> _TASK_: Would you transcribe the listing that follows, character for character, and omit its images?

— BEGIN GIVEN INFORMATION —

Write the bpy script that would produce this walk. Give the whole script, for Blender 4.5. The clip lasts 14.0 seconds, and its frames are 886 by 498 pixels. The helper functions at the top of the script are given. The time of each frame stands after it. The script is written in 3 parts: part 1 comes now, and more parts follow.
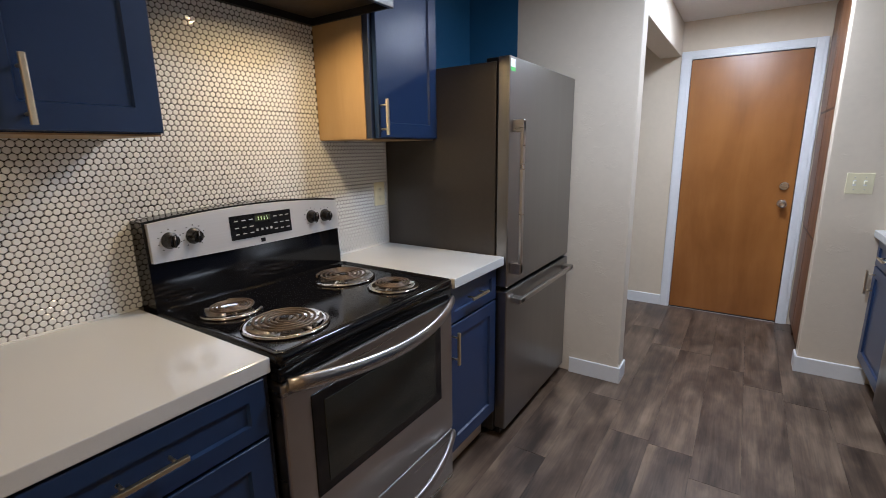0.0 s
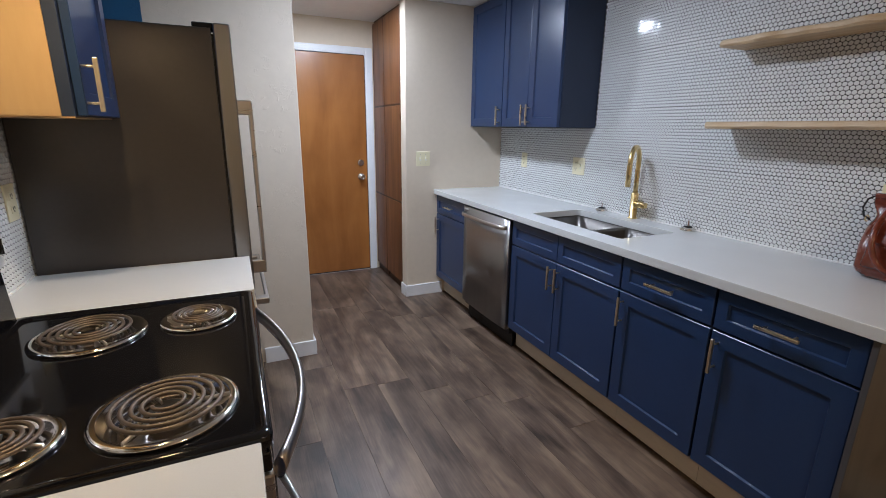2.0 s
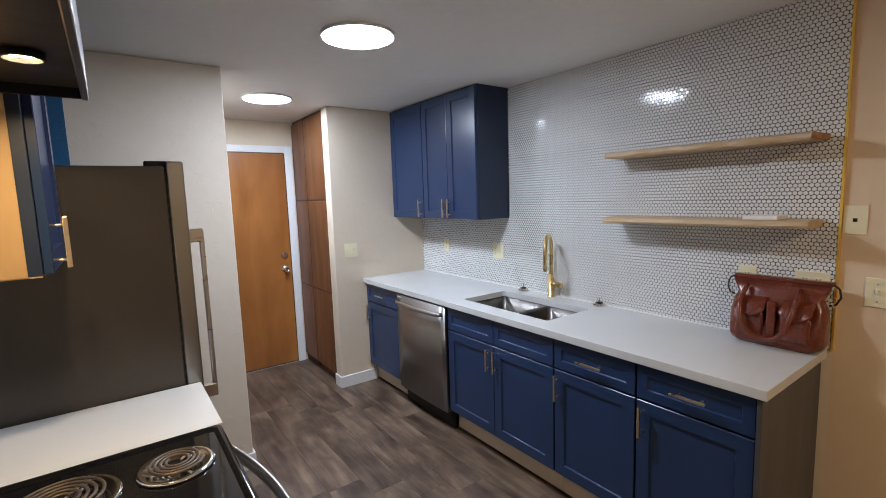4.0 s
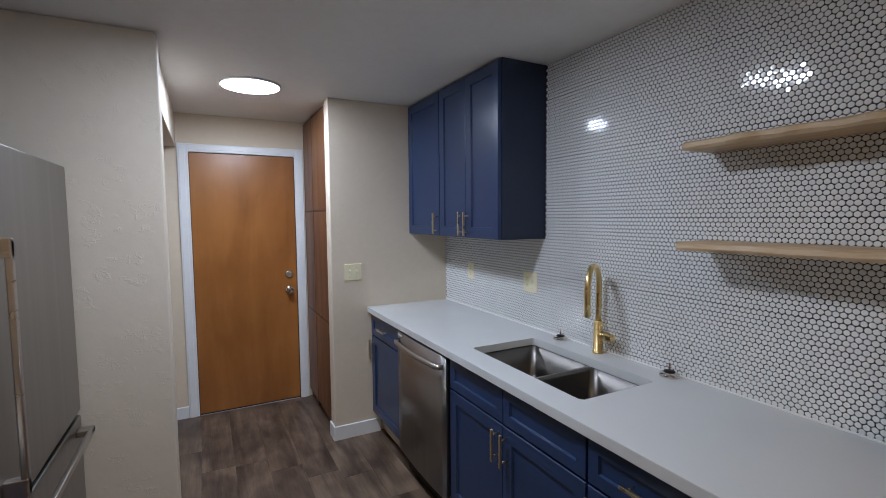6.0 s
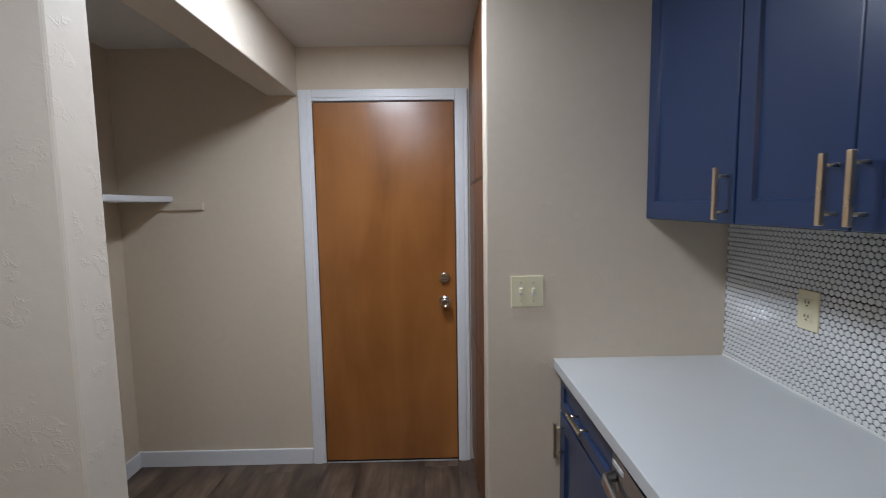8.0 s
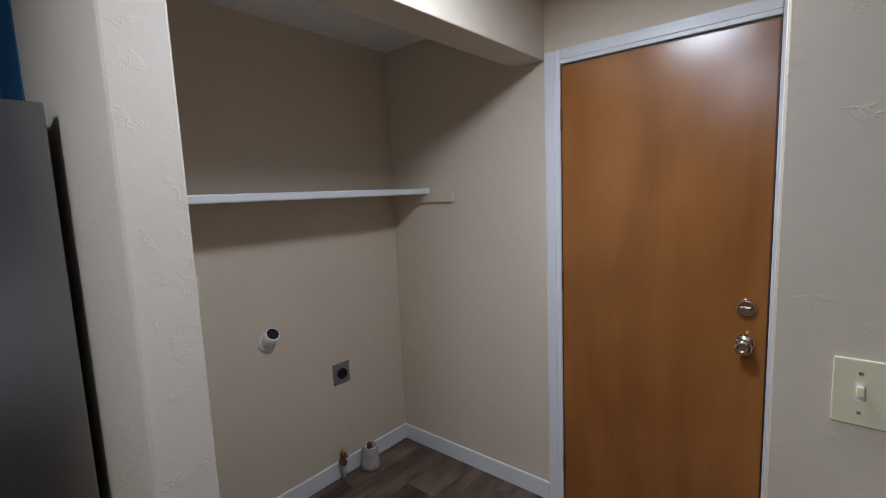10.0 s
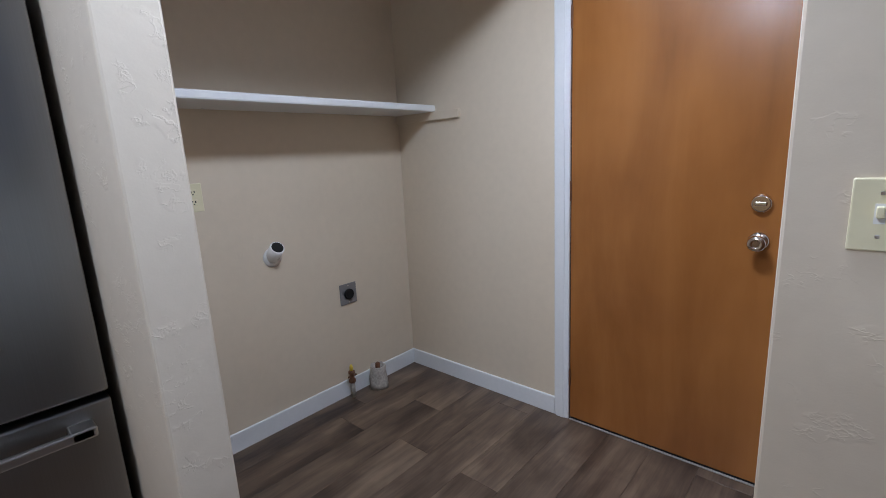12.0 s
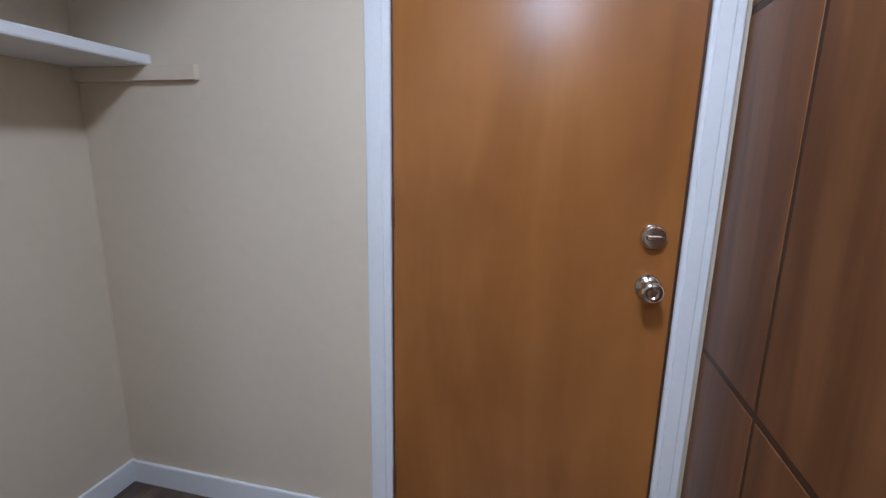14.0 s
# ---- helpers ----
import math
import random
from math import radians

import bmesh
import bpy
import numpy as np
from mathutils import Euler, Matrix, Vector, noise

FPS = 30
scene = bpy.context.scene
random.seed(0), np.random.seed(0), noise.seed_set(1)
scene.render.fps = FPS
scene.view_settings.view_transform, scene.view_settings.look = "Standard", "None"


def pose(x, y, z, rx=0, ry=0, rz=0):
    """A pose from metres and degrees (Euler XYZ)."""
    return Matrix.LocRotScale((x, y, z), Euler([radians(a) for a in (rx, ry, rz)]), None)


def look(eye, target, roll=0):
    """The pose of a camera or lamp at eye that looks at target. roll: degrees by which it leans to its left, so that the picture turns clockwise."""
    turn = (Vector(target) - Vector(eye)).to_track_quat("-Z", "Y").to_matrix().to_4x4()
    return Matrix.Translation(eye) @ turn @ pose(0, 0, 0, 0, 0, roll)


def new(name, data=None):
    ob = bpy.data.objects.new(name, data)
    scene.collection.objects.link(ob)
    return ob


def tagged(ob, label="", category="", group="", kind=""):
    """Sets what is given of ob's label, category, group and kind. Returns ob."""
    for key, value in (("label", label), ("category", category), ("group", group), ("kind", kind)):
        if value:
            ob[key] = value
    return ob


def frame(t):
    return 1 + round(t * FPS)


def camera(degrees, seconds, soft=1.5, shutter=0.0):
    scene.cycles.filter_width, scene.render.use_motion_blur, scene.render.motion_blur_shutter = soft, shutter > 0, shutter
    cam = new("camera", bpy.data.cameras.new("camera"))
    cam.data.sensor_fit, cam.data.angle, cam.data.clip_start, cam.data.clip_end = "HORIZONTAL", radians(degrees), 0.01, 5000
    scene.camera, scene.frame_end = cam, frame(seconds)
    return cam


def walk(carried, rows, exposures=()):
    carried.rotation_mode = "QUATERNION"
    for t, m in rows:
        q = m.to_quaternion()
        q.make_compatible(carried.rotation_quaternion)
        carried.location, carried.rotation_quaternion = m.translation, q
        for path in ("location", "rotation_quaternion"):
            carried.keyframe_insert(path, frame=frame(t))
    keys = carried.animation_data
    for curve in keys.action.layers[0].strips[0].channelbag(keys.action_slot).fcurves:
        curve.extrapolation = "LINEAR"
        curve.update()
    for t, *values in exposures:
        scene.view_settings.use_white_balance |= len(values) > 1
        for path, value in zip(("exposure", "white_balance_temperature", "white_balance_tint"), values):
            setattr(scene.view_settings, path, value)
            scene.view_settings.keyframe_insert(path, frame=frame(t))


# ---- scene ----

— END GIVEN INFORMATION —

> _WRITTEN ANSWER_:
Write the bpy script that would produce this walk. Give the whole script, for Blender 4.5. The clip lasts 14.0 seconds, and its frames are 886 by 498 pixels. The helper functions at the top of the script are given. The time of each frame stands after it. The script is written in 3 parts: part 1 comes now, and more parts follow.
0.0 s
2.0 s
4.0 s
6.0 s
8.0 s
10.0 s
12.0 s
14.0 s
# ---- helpers ----
import math
import random
from math import radians

import bmesh
import bpy
import numpy as np
from mathutils import Euler, Matrix, Vector, noise

FPS = 30
scene = bpy.context.scene
random.seed(0), np.random.seed(0), noise.seed_set(1)
scene.render.fps = FPS
scene.view_settings.view_transform, scene.view_settings.look = "Standard", "None"


def pose(x, y, z, rx=0, ry=0, rz=0):
    """A pose from metres and degrees (Euler XYZ)."""
    return Matrix.LocRotScale((x, y, z), Euler([radians(a) for a in (rx, ry, rz)]), None)


def look(eye, target, roll=0):
    """The pose of a camera or lamp at eye that looks at target. roll: degrees by which it leans to its left, so that the picture turns clockwise."""
    turn = (Vector(target) - Vector(eye)).to_track_quat("-Z", "Y").to_matrix().to_4x4()
    return Matrix.Translation(eye) @ turn @ pose(0, 0, 0, 0, 0, roll)


def new(name, data=None):
    ob = bpy.data.objects.new(name, data)
    scene.collection.objects.link(ob)
    return ob


def tagged(ob, label="", category="", group="", kind=""):
    """Sets what is given of ob's label, category, group and kind. Returns ob."""
    for key, value in (("label", label), ("category", category), ("group", group), ("kind", kind)):
        if value:
            ob[key] = value
    return ob


def frame(t):
    return 1 + round(t * FPS)


def camera(degrees, seconds, soft=1.5, shutter=0.0):
    scene.cycles.filter_width, scene.render.use_motion_blur, scene.render.motion_blur_shutter = soft, shutter > 0, shutter
    cam = new("camera", bpy.data.cameras.new("camera"))
    cam.data.sensor_fit, cam.data.angle, cam.data.clip_start, cam.data.clip_end = "HORIZONTAL", radians(degrees), 0.01, 5000
    scene.camera, scene.frame_end = cam, frame(seconds)
    return cam


def walk(carried, rows, exposures=()):
    carried.rotation_mode = "QUATERNION"
    for t, m in rows:
        q = m.to_quaternion()
        q.make_compatible(carried.rotation_quaternion)
        carried.location, carried.rotation_quaternion = m.translation, q
        for path in ("location", "rotation_quaternion"):
            carried.keyframe_insert(path, frame=frame(t))
    keys = carried.animation_data
    for curve in keys.action.layers[0].strips[0].channelbag(keys.action_slot).fcurves:
        curve.extrapolation = "LINEAR"
        curve.update()
    for t, *values in exposures:
        scene.view_settings.use_white_balance |= len(values) > 1
        for path, value in zip(("exposure", "white_balance_temperature", "white_balance_tint"), values):
            setattr(scene.view_settings, path, value)
            scene.view_settings.keyframe_insert(path, frame=frame(t))


# ---- scene ----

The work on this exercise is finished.